>> START
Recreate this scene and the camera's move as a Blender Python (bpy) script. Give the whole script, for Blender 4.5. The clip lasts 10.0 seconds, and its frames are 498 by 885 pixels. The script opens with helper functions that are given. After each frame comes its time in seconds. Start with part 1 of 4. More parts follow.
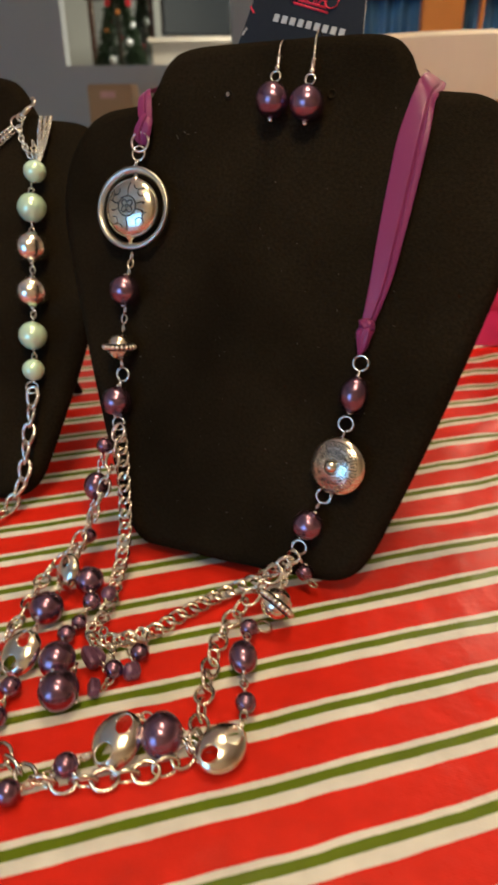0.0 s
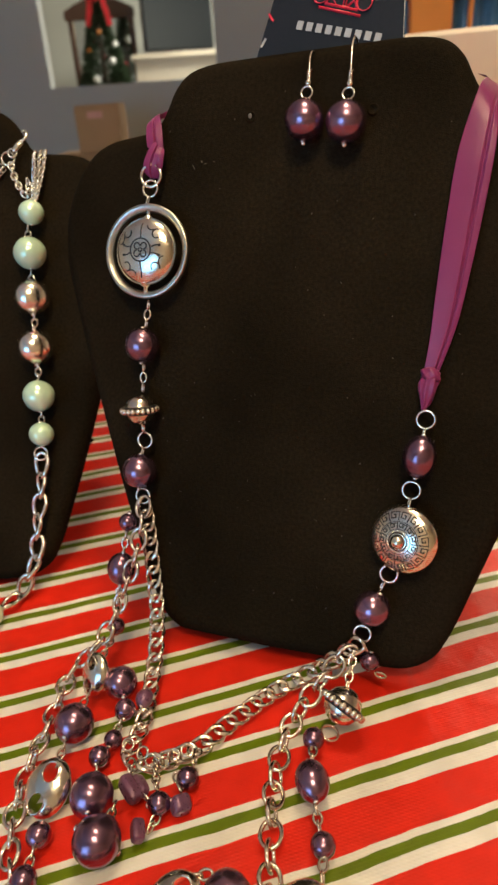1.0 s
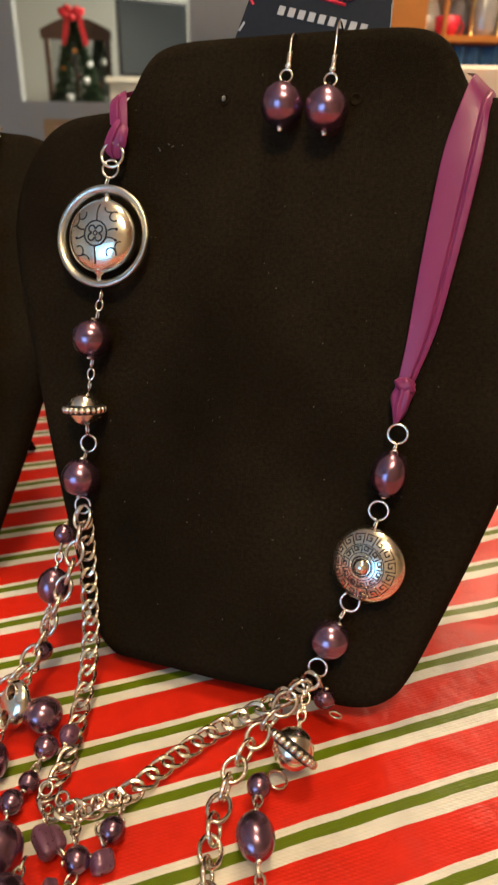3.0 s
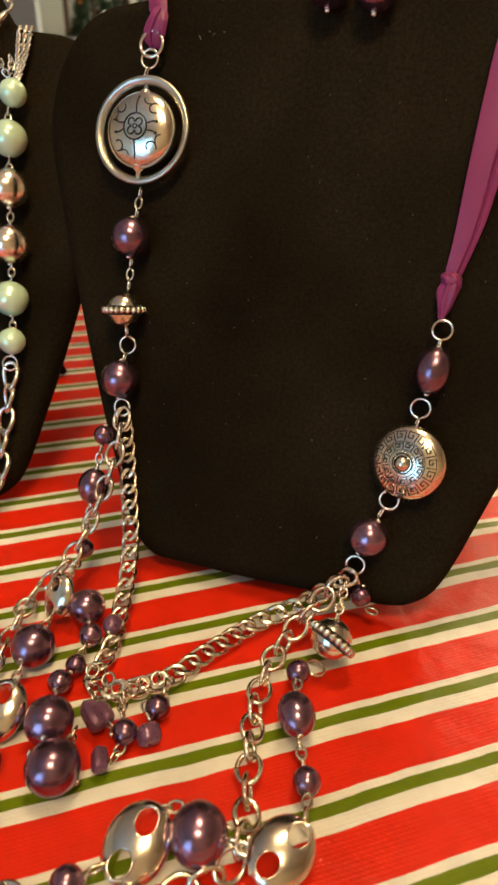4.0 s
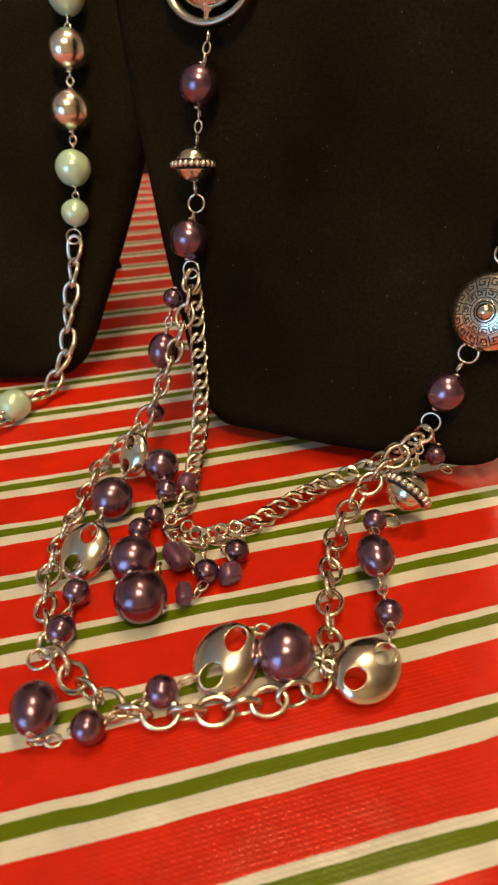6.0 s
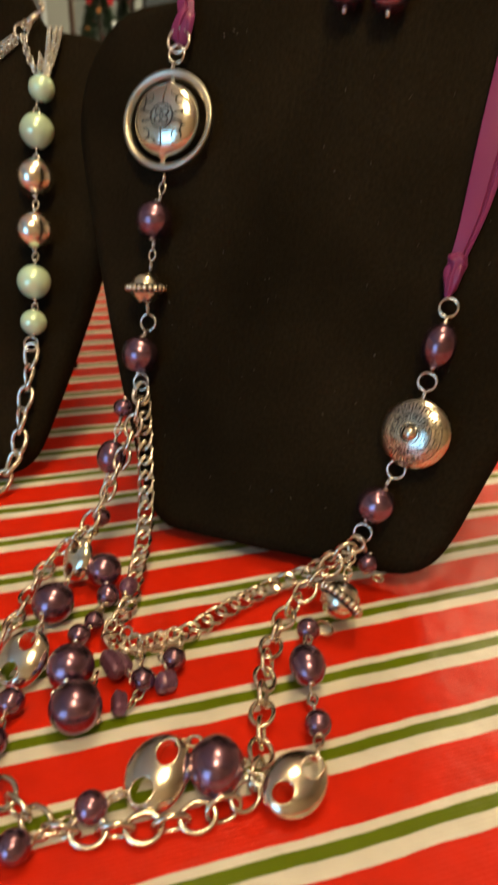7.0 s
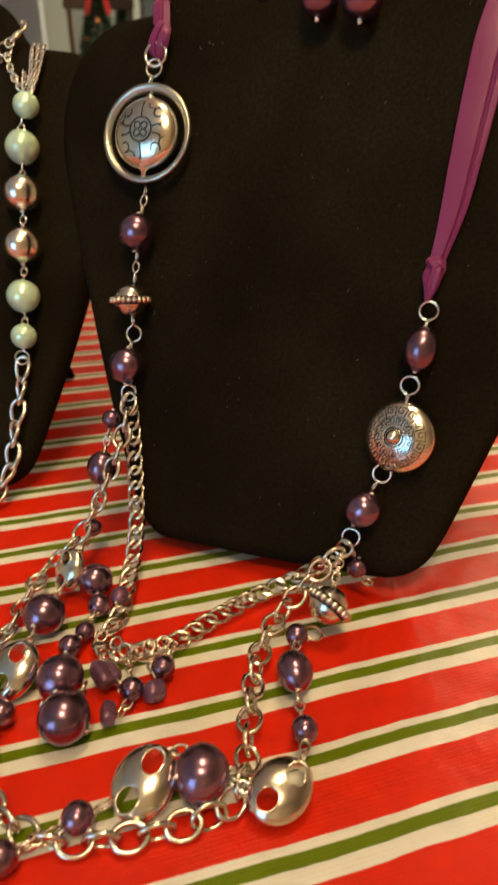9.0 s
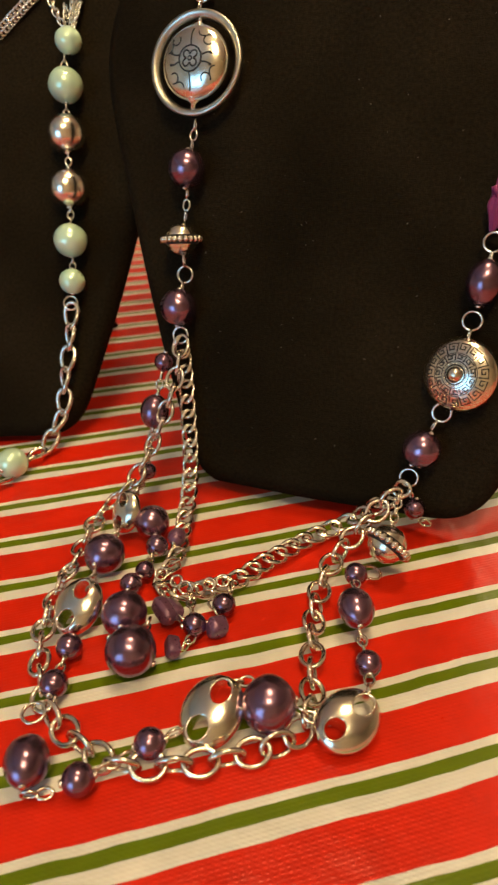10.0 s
>> END
*To do*:
Print out the lines exactly, skipping any picture.

*Result of this exercise*:
Recreate this scene and the camera's move as a Blender Python (bpy) script. Give the whole script, for Blender 4.5. The clip lasts 10.0 seconds, and its frames are 498 by 885 pixels. The script opens with helper functions that are given. After each frame comes its time in seconds. Start with part 1 of 4. More parts follow.
0.0 s
1.0 s
3.0 s
4.0 s
6.0 s
7.0 s
9.0 s
10.0 s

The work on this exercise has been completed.